Saturday, December 22, 2012

Metro 2033: One-way subway = New way to play.

I picked this game up on Steam as part of the THQ Humble Bundle pack (currently the Humble Bundle 7 deal is happening). I never got around to trying it on the 360 and after too long playing console games I find myself looking for PC games that support the 360 controller. Games that came out on 360 too are obvious candidates :)

This is the way the game begins, the mood is set right away with the music and the long camera tracks down tunnels, past people, constantly moving forwards.

As someone who likes to explore broadly while gaming (rather than sticking to the main path of A to B to C) this game might have been frustrating, but it managed to take me along on it's journey. You have a purpose and a reason to keep moving, in the Metro there are dangers and understandably narrow paths, outside the air is toxic and you have limited gas mask filters (time).

The save system is unusual in that there is only 1 autosave slot and no personal save slots. If you stop mid-level the last autosave is the only way you can continue without starting that level again. After you finish levels you can go back to any previous one and begin at the state you reached it though.
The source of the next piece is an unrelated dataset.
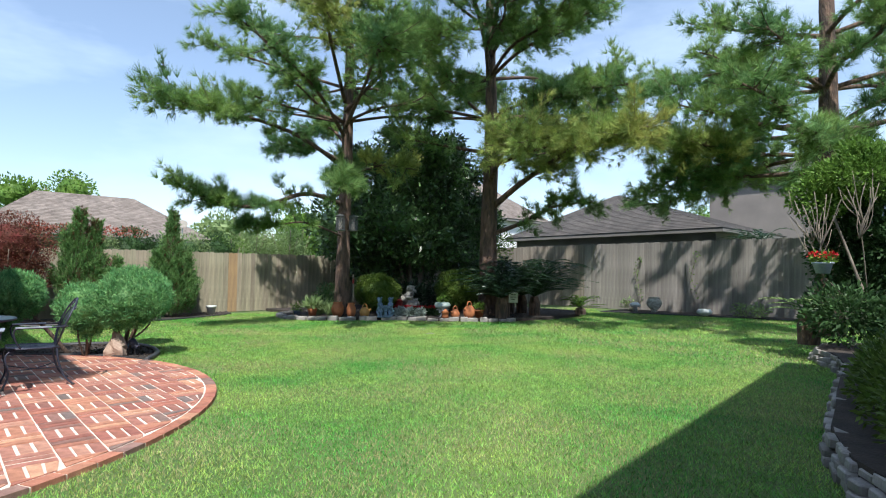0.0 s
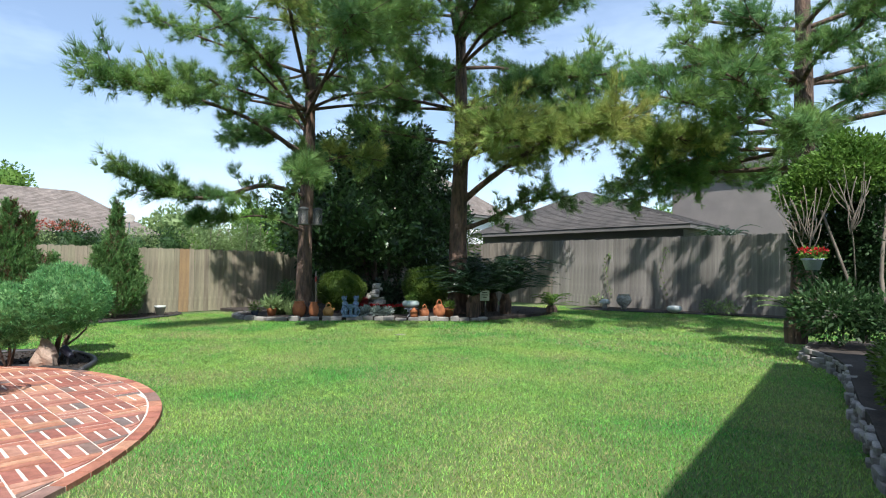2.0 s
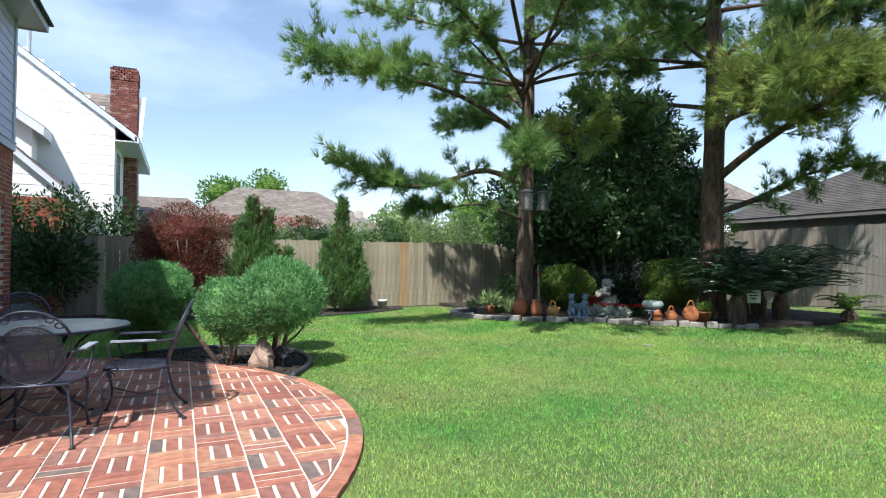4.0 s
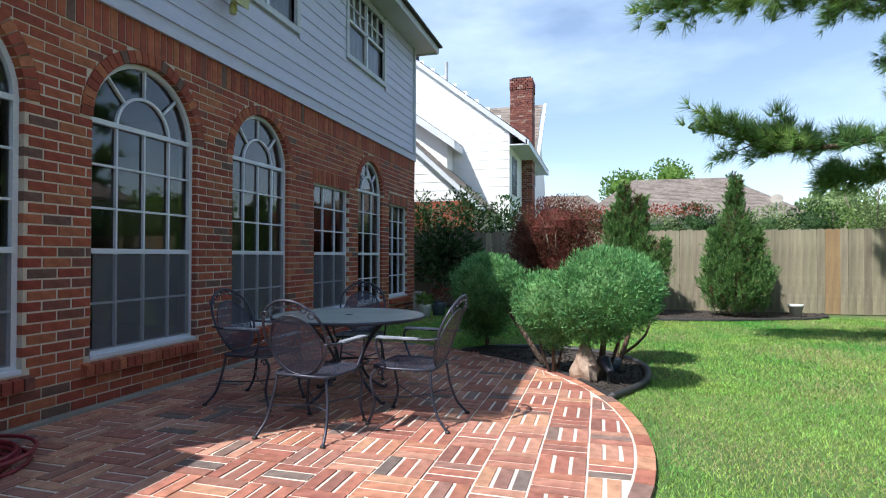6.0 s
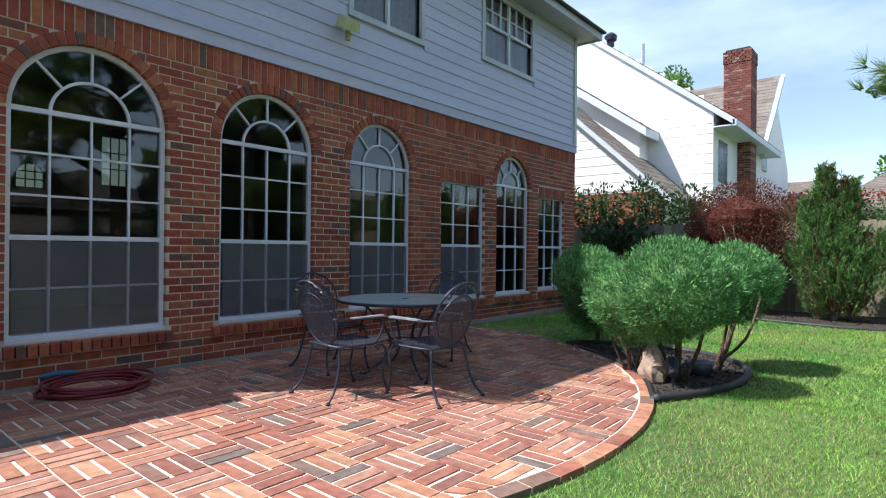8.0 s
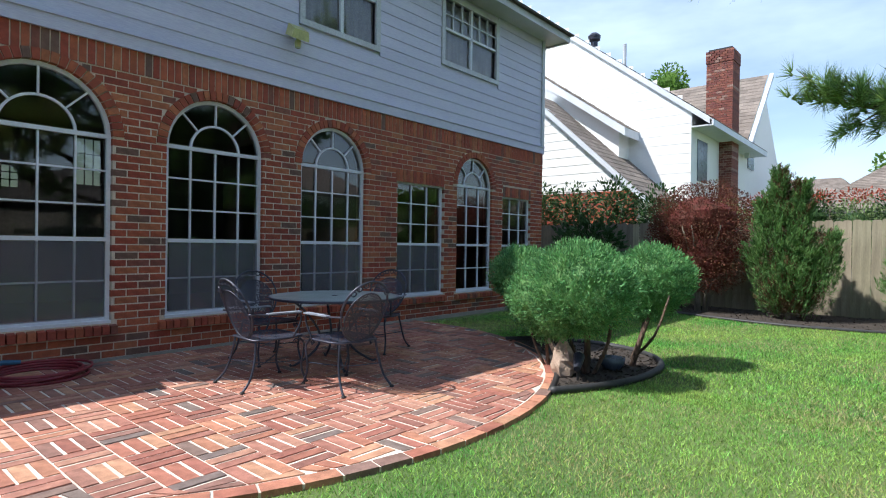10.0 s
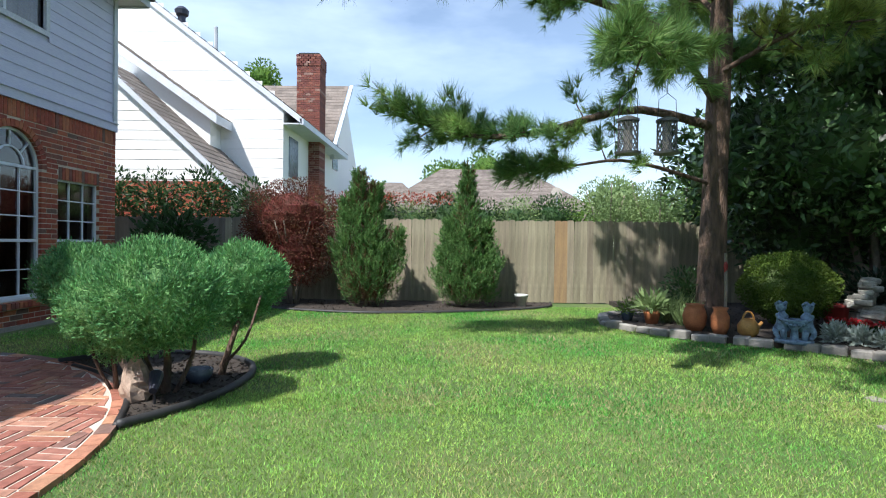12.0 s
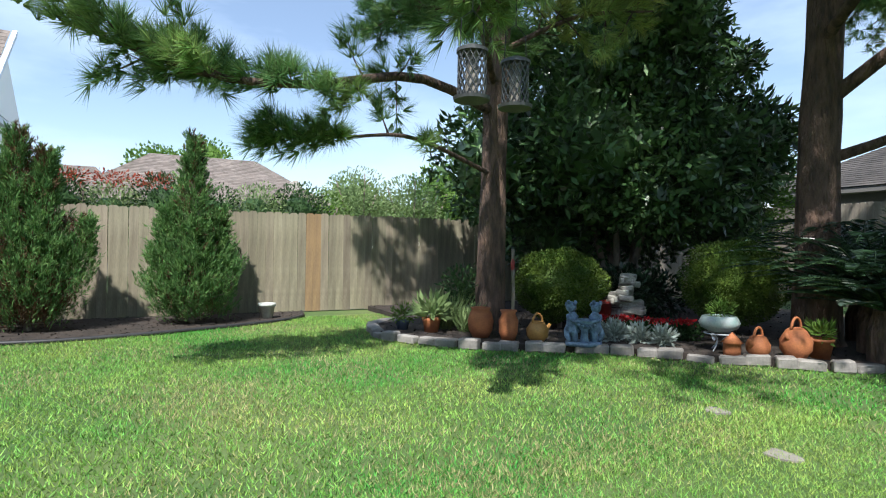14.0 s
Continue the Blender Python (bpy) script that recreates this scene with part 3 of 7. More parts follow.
def wall_columns(m, x0, x1, wins, zlo, zhi, yo, yi):
    cuts = {x0, x1}
    for w in wins:
        n = 22 if w[4] else 1
        cuts |= {w[0] + (w[1] - w[0]) * (1 - math.cos(math.pi * k / n)) / 2 for k in range(n + 1)}
    cuts = sorted(cuts)
    for a, b in zip(cuts, cuts[1:]):
        w = next((w for w in wins if w[0] - 1e-6 <= a and b <= w[1] + 1e-6), None)
        spans = [((zlo, zlo), (zhi, zhi))] if not w else [((zlo, zlo), (w[2], w[2])), ((opening_top(w, a), opening_top(w, b)), (zhi, zhi))]
        for (l0, l1), (h0, h1) in spans:
            m.hexa([(a, yi, l0), (b, yi, l1), (b, yo, l1), (a, yo, l0), (a, yi, h0), (b, yi, h1), (b, yo, h1), (a, yo, h0)])


house = thing("house", "two-storey red brick house with arched windows and grey siding above", "house", (0, 0, 0))
hm = Mesh()
wall_columns(hm, X0, X1, [(a - 0.006, b + 0.006, c, d, e) for a, b, c, d, e in WINS], 0.0, BTOP, WALL - 0.005, WALL - 0.22)
tagged(part("wall", hm, M["mortar"], house), "tan mortar behind the face bricks")
part("footing", Mesh().box(X0 - 0.02, WALL - 0.2, 0, X1, WALL + 0.06, 0.055), M["concrete"], house)

# upper storey
UPW = [(-13.2, -11.66, 4.52, 5.62, False), (-10.05, -8.75, 4.32, 5.62, False), (-7.3, -6.0, 4.32, 5.62, False)]
um = Mesh()
wall_columns(um, X0 + 0.02, X1, UPW, BTOP, STOP, WALL - 0.03, WALL - 0.22)
part("upper_wall", um, M["siding"], house)
part("frieze_board", Mesh().box(X0 - 0.01, WALL - 0.05, BTOP - 0.01, X1, WALL + 0.035, BTOP + 0.13), M["siding"], house)
part("drip_cap", Mesh().box(X0 - 0.01, WALL - 0.05, BTOP + 0.13, X1, WALL + 0.055, BTOP + 0.15), M["siding"], house)
part("corner_board", Mesh().box(X0 - 0.015, WALL - 0.2, BTOP + 0.15, X0 + 0.085, WALL + 0.03, STOP), M["grey_trim"], house)
z = BTOP + 0.15
while z < STOP - 0.02:
    spans, a = [], X0 + 0.085
    for w in sorted(UPW):
        if w[2] - 0.09 < z + 0.1 and z < w[3] + 0.09:
            spans.append((a, w[0] - 0.09))
            a = w[1] + 0.09
    spans.append((a, X1))
    for a, b in spans:
        h = 0.19
        part("siding_board", Mesh().hexa([(a, WALL - 0.03, z), (b, WALL - 0.03, z), (b, WALL + 0.004, z), (a, WALL + 0.004, z), (a, WALL - 0.03, z + h), (b, WALL - 0.03, z + h), (b, WALL - 0.009, z + h), (a, WALL - 0.009, z + h)]), M["siding"], house)
    z += 0.178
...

This can be troublesome if you have an autosave right before getting shot at, or when you are desperately running out of air filters and can't make it to safety. What that drawback achieves is a sense of really important decisions for everything you do. My instincts have me wanting to check out every room in this house and loot every body, but my air filters have 2 or 3 minutes left so I will skip the upper floor unless I get lucky and find filters on the ground floor.

Being based off a series of novels there is a well formed world to draw from and lots of background that can be added to the people you meet. I am sure I missed out on a lot playing through the first time due to the pressure to keep moving and not being able to explore every fork in the road as it were. That gave me a different kind of gaming experience though, which is itself worthy of trying.

It's all too convenient to just go back and load a save if something goes wrong or you mess up in most games now. Living with the consequences and finding out how you can deal with the outcome can be instrumental to learning new techniques or improving your skills. I know from the early days of Catan that staying the whole game after you think you messed up settlement placement at the start, or you are in a hopeless position, taught me all kinds of ways to deal with situations and win from any kind of scenario.